After decades of service that included dispatches to Cuba during the Cuban Missile Crisis, Southeast Asia to support the war in Vietnam and the Persian Gulf to support the war in Iraq, the Enterprise has proved its worth many times over, Fowler said.
"Fifty years has demonstrated the wisdom of building capital ships with nuclear power," he said. "For power projection alone, it's of very valuable assistance. Even today, the Enterprise stands as a symbol of our capacity to innovate and our capacity to do great things as a nation."
The Navy has plowed billions into keeping the matriarch of the fleet in service, a majority of which has funneled into Newport News.
The Enterprise has spent several years in the local yard for maintenance projects, a fact that spawned an oft-repeated saying on the waterfront: "There are two kinds of people who work here: Those who have worked on the Enterprise, and those who will."

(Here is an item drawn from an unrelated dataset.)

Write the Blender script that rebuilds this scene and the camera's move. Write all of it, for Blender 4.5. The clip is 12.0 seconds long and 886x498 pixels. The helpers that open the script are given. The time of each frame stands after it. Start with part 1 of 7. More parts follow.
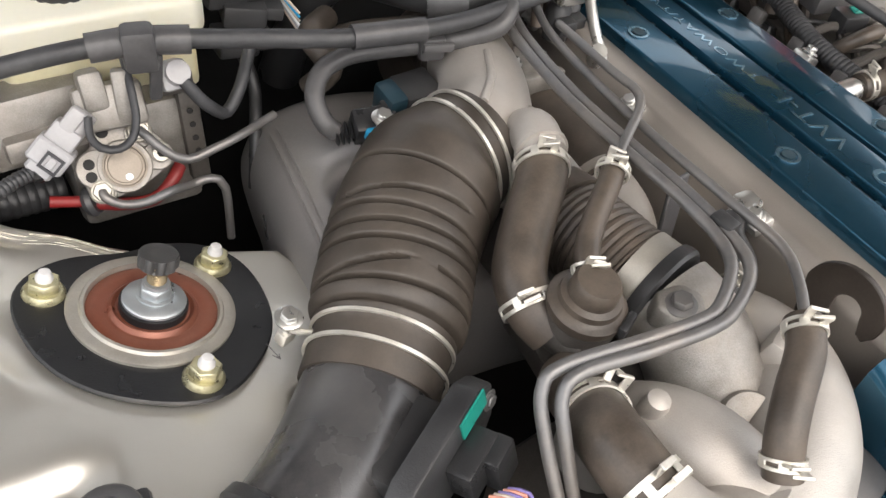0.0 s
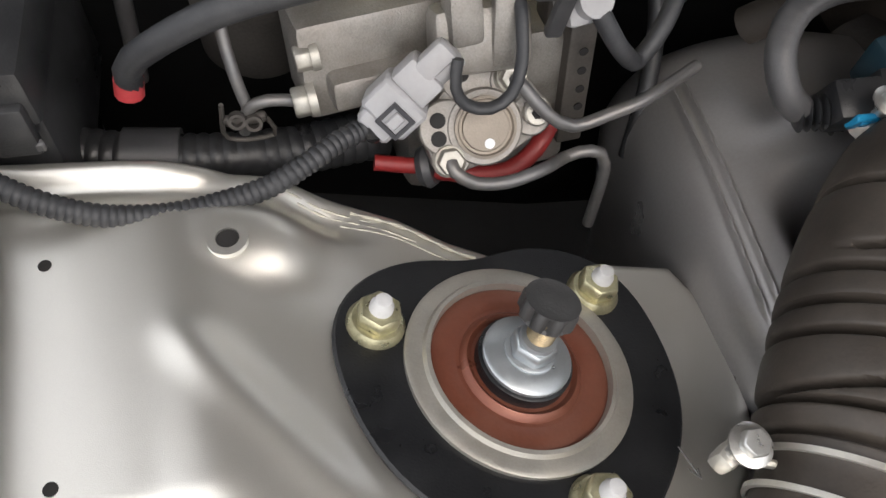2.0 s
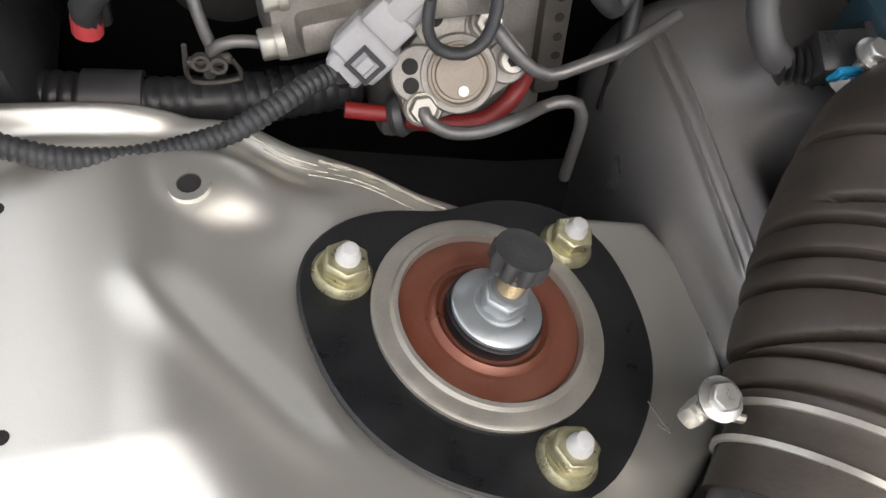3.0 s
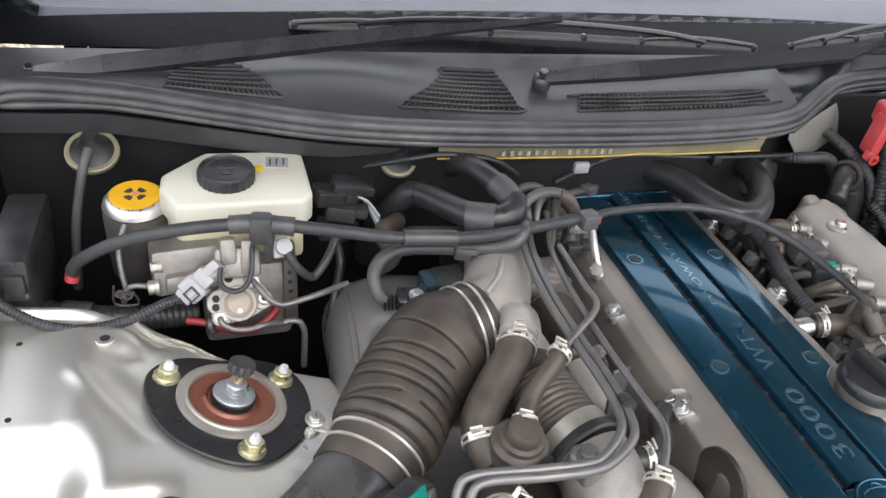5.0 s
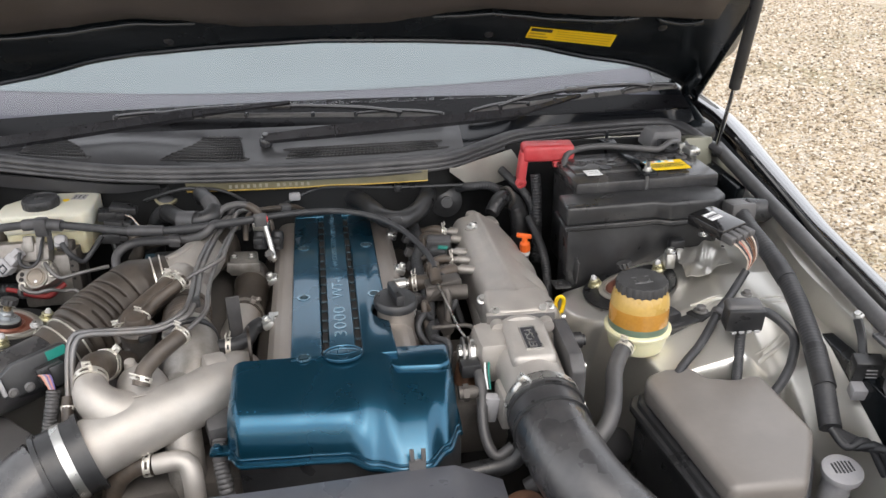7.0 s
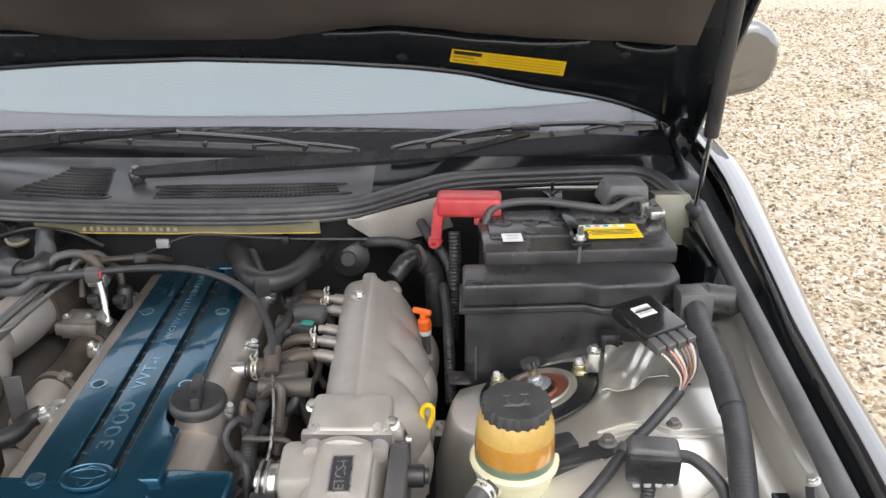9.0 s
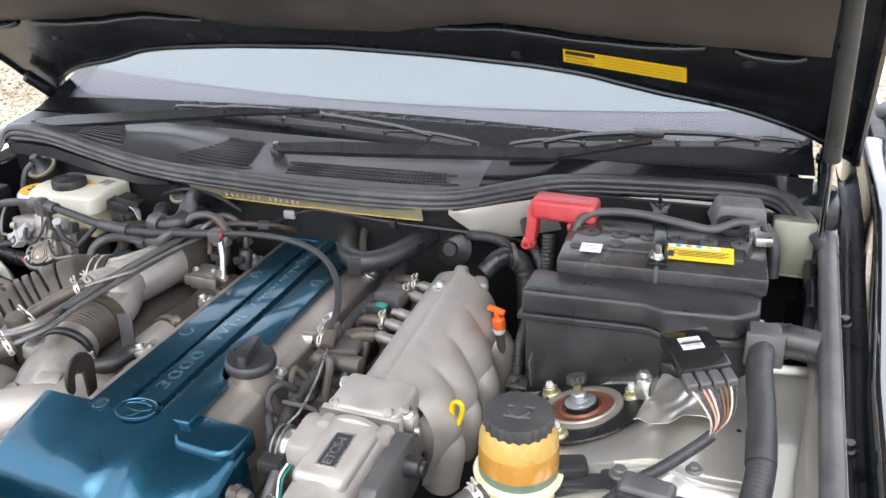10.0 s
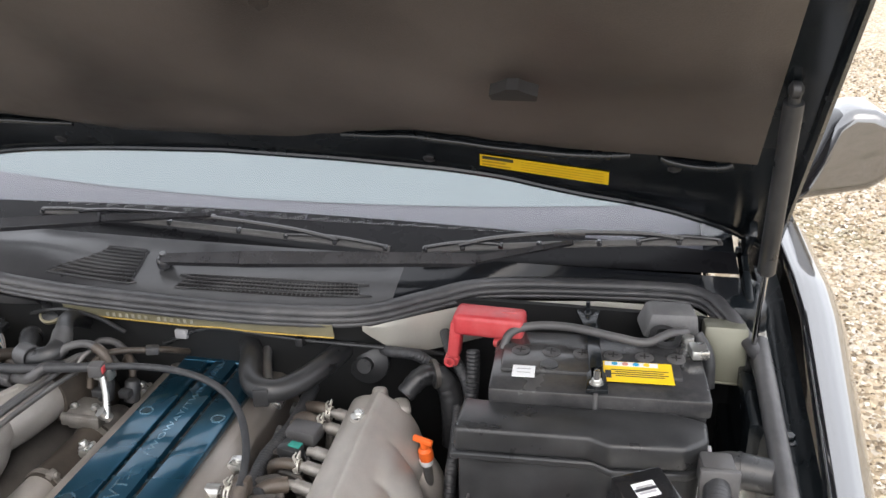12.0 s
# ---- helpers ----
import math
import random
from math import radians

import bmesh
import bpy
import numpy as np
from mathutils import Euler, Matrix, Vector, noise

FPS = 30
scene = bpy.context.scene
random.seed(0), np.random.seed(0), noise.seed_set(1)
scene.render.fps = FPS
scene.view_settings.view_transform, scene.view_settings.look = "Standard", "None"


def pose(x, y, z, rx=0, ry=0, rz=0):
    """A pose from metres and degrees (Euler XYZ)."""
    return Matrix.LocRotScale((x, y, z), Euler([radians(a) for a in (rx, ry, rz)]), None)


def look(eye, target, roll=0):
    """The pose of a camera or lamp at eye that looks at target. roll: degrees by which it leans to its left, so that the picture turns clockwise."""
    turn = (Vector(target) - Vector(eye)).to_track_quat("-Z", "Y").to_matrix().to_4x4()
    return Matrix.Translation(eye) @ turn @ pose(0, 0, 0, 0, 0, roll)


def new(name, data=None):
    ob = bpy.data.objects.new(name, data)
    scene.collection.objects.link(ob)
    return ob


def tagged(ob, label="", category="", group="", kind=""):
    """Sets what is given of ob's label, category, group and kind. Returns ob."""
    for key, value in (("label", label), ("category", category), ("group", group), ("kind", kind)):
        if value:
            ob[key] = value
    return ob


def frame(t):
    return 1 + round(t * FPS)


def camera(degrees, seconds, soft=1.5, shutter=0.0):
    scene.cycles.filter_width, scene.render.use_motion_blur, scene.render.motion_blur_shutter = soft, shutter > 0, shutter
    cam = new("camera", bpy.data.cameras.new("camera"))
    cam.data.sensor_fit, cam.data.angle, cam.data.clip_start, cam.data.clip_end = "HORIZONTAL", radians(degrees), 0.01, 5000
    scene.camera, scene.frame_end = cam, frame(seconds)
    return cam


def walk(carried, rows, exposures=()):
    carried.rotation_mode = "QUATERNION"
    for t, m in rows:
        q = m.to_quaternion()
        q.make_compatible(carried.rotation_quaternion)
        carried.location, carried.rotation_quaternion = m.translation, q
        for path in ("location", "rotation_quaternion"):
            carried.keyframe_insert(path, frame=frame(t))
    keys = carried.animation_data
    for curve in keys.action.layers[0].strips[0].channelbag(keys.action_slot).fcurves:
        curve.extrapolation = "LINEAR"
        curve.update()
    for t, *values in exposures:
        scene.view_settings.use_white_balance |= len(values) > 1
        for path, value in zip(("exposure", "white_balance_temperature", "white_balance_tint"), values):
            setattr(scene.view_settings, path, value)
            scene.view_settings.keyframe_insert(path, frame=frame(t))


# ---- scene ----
cam = camera(56.3, 12.0)
PATH = [
    (0, (-0.564, -0.389, 1.352), (0.193, 0.77, -0.091), 8.9),
    (0.5, (-0.551, -0.329, 1.344), (0.107, 0.92, -0.072), 8.0),
    (1, (-0.575, -0.267, 1.329), (-0.11, 1.021, -0.128), 3.6),
    (1.5, (-0.608, -0.213, 1.304), (-0.294, 1.02, -0.24), 1.2),
    (2, (-0.619, -0.147, 1.242), (-0.325, 0.9, -0.437), 4.1),
    (2.5, (-0.617, -0.145, 1.223), (-0.321, 0.816, -0.506), 5.8),
    (2.7, (-0.615, -0.144, 1.224), (-0.309, 0.794, -0.516), 6.7),
    (4.5, (-0.609, -0.397, 1.412), (-0.161, 1.051, 0.108), 7.1),
    (5, (-0.533, -0.611, 1.519), (-0.03, 0.947, 0.37), 7.4),
    (5.5, (-0.341, -0.872, 1.54), (-0.089, 0.8, 0.471), 2.3),
    (6, (-0.249, -1.053, 1.584), (0.05, 0.667, 0.609), 0.8),
    (6.5, (-0.148, -1.187, 1.617), (0.168, 0.55, 0.677), 0.9),
    (7, (0.063, -1.271, 1.592), (0.256, 0.526, 0.735), -0.6),
    (7.5, (0.209, -1.287, 1.612), (0.332, 0.514, 0.751), -1.2),
    (7.7, (0.234, -1.279, 1.616), (0.37, 0.522, 0.757), -0.7),
    (9.3, (0.54, -0.917, 1.543), (0.317, 0.886, 0.707), -0.5),
    (9.5, (0.619, -0.914, 1.548), (0.182, 0.847, 0.707), -0.8),
    (10, (0.712, -0.902, 1.562), (0.033, 0.773, 0.705), -2.3),
    (10.5, (0.722, -0.91, 1.595), (-0.113, 0.695, 0.742), -3.2),
    (11, (0.729, -0.894, 1.578), (-0.138, 0.69, 0.719), -3.3),
    (11.5, (0.659, -0.828, 1.616), (-0.095, 0.813, 0.758), -1.5),
    (12, (0.622, -0.775, 1.633), (0.202, 1.015, 0.844), -1.3),
]
EXPOSURES = [(0, 1.15, 6500, 10), (0.5, 1.15, 6500, 10), (1, 1.42, 6360, 10), (1.5, 0.84, 6300, 10), (2, 0.7, 6320, 10), (2.5, 0.58, 6320, 10), (4.5, 1.44, 6130, 10), (5, 1.12, 6050, 10), (5.5, 1.08, 6060, 10), (6, 1.2, 6300, 10), (6.5, 1.42, 6300, 10), (7, 0.76, 6250, 10), (7.5, 0.72, 6280, 10), (9.5, 1.13, 6090, 10), (10, 1.28, 5980, 10), (10.5, 1.06, 6010, 10), (11, 0.8, 6010, 10), (11.5, 0.83, 6080, 10), (12, 1.02, 6180, 10)]
walk(cam, [(t, look(eye, target, roll)) for t, eye, target, roll in PATH], EXPOSURES)

# ---- world and light ----
SUN_DIR = Vector((0.10, -0.55, 0.83)).normalized()
wd = bpy.data.worlds.new("sky")
scene.world = wd
wd.use_nodes = True
sky = wd.node_tree.nodes.new("ShaderNodeTexSky")
sky.sky_type = "NISHITA"
sky.sun_disc = False
sky.sun_elevation = math.asin(SUN_DIR.z)
sky.sun_rotation = math.atan2(SUN_DIR.x, SUN_DIR.y)
sky.air_density, sky.dust_density, sky.ozone_density = 1.0, 6.0, 1.0
bg = wd.node_tree.nodes["Background"]
# a thin, even overcast over the clear sky
haze = wd.node_tree.nodes.new("ShaderNodeMix")
haze.data_type = "RGBA"
haze.inputs["Factor"].default_value = 0.65
haze.inputs["B"].default_value = (9.5, 9.2, 8.9, 1)
wd.node_tree.links.new(sky.outputs[0], haze.inputs["A"])
wd.node_tree.links.new(haze.outputs["Result"], bg.inputs[0])
bg.inputs[1].default_value = 0.155
sun = new("sun", bpy.data.lights.new("sun", "SUN"))
sun.data.energy, sun.data.angle, sun.data.color = 0.42, radians(55), (1.0, 0.94, 0.85)
sun.matrix_world = look(SUN_DIR * 10, (0, 0, 0))


# ---- materials ----
def mat(name, col, rough=0.5, metal=0.0, var=0.15, scale=25.0, fine=350.0, bump=0.15, coat=0.0, dust=0.0,
        dustcol=(0.32, 0.27, 0.22), spec=0.5, trans=0.0, sss=0.0, rvar=0.12, coat_ior=1.5):
    m = bpy.data.materials.new(name)
    m.use_nodes = True
    nt, L = m.node_tree, m.node_tree.links
    b = nt.nodes["Principled BSDF"]
    tc = nt.nodes.new("ShaderNodeTexCoord")
    big, small = nt.nodes.new("ShaderNodeTexNoise"), nt.nodes.new("ShaderNodeTexNoise")
    for n, s, d in ((big, scale, 5), (small, fine, 3)):
        n.inputs["Scale"].default_value, n.inputs["Detail"].default_value = s, d
        L.new(tc.outputs["Object"], n.inputs["Vector"])
    both = nt.nodes.new("ShaderNodeMath")
    both.operation = "MULTIPLY_ADD"
    both.inputs[1].default_value = 0.45
    L.new(small.outputs["Fac"], both.inputs[0])
    L.new(big.outputs["Fac"], both.inputs[2])
    ramp = nt.nodes.new("ShaderNodeMapRange")
    ramp.inputs["From Min"].default_value, ramp.inputs["From Max"].default_value = 0.45, 1.0
    ramp.inputs["To Min"].default_value, ramp.inputs["To Max"].default_value = 1 - var, 1 + var
    L.new(both.outputs[0], ramp.inputs["Value"])
    mul = nt.nodes.new("ShaderNodeMix")
    mul.data_type, mul.blend_type = "RGBA", "MULTIPLY"
    mul.inputs["Factor"].default_value = 1.0
    mul.inputs["A"].default_value = (*col, 1)
    L.new(ramp.outputs[0], mul.inputs["B"])
    out = mul.outputs["Result"]
    if dust:
        dn = nt.nodes.new("ShaderNodeTexNoise")
        dn.inputs["Scale"].default_value, dn.inputs["Detail"].default_value = scale * 0.45, 8
        dn.inputs["Roughness"].default_value = 0.7
        L.new(tc.outputs["Object"], dn.inputs["Vector"])
        dr = nt.nodes.new("ShaderNodeMapRange")
        dr.inputs["From Min"].default_value, dr.inputs["From Max"].default_value = 0.42, 0.75
        dr.inputs["To Max"].default_value = dust
        L.new(dn.outputs["Fac"], dr.inputs["Value"])
        dm = nt.nodes.new("ShaderNodeMix")
        dm.data_type = "RGBA"
        dm.inputs["B"].default_value = (*dustcol, 1)
        L.new(dr.outputs[0], dm.inputs["Factor"])
        L.new(out, dm.inputs["A"])
        out = dm.outputs["Result"]
    L.new(out, b.inputs["Base Color"])
    rr = nt.nodes.new("ShaderNodeMapRange")
    rr.inputs["From Min"].default_value, rr.inputs["From Max"].default_value = 0.3, 0.7
    rr.inputs["To Min"].default_value, rr.inputs["To Max"].default_value = max(rough - rvar, 0.02), min(rough + rvar, 1)
    L.new(big.outputs["Fac"], rr.inputs["Value"])
    L.new(rr.outputs[0], b.inputs["Roughness"])
    b.inputs["Metallic"].default_value = metal
    b.inputs["Specular IOR Level"].default_value = spec
    b.inputs["Coat Weight"].default_value = coat
    b.inputs["Coat Roughness"].default_value = 0.06
    b.inputs["Coat IOR"].default_value = coat_ior
    b.inputs["Transmission Weight"].default_value = trans
    if sss:
        b.inputs["Subsurface Weight"].default_value = sss
        b.inputs["Subsurface Radius"].default_value = (0.012, 0.01, 0.007)
    if bump:
        bp = nt.nodes.new("ShaderNodeBump")
        bp.inputs["Strength"].default_value, bp.inputs["Distance"].default_value = bump, 0.0006
        L.new(small.outputs["Fac"], bp.inputs["Height"])
        L.new(bp.outputs[0], b.inputs["Normal"])
    return m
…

In its final tuneup completed this spring, the Navy spent $662 million to prepare the Enterprise for two final deployments.
When it came out of the yard for sea trials, the oldest ship in the U.S. Fleet was "just as capable and effective" as any other commissioned aircraft carrier, said Matt Vincent, the aircraft carrier sea trials coordinator for Northrop Grumman Corp.'s Newport News shipyard.
Vincent, who served aboard the Enterprise in the mid-1990s as a Navy Lt. j.g., credited the carrier's longevity to the care that went into designing the ship and endless restoration work and upkeep by the shipyard and the ship's varied crews.
"When you step aboard, you can almost feel the history of the ship," said Vincent, who noted he was born 16 days before the Enterprise was commissioned. "After all those years, she hasn't lost a step."
The Navy's plans call for the Enterprise to be decommissioned in November 2012. Following that ceremony, it will come back to Newport News a final time to be dismantled.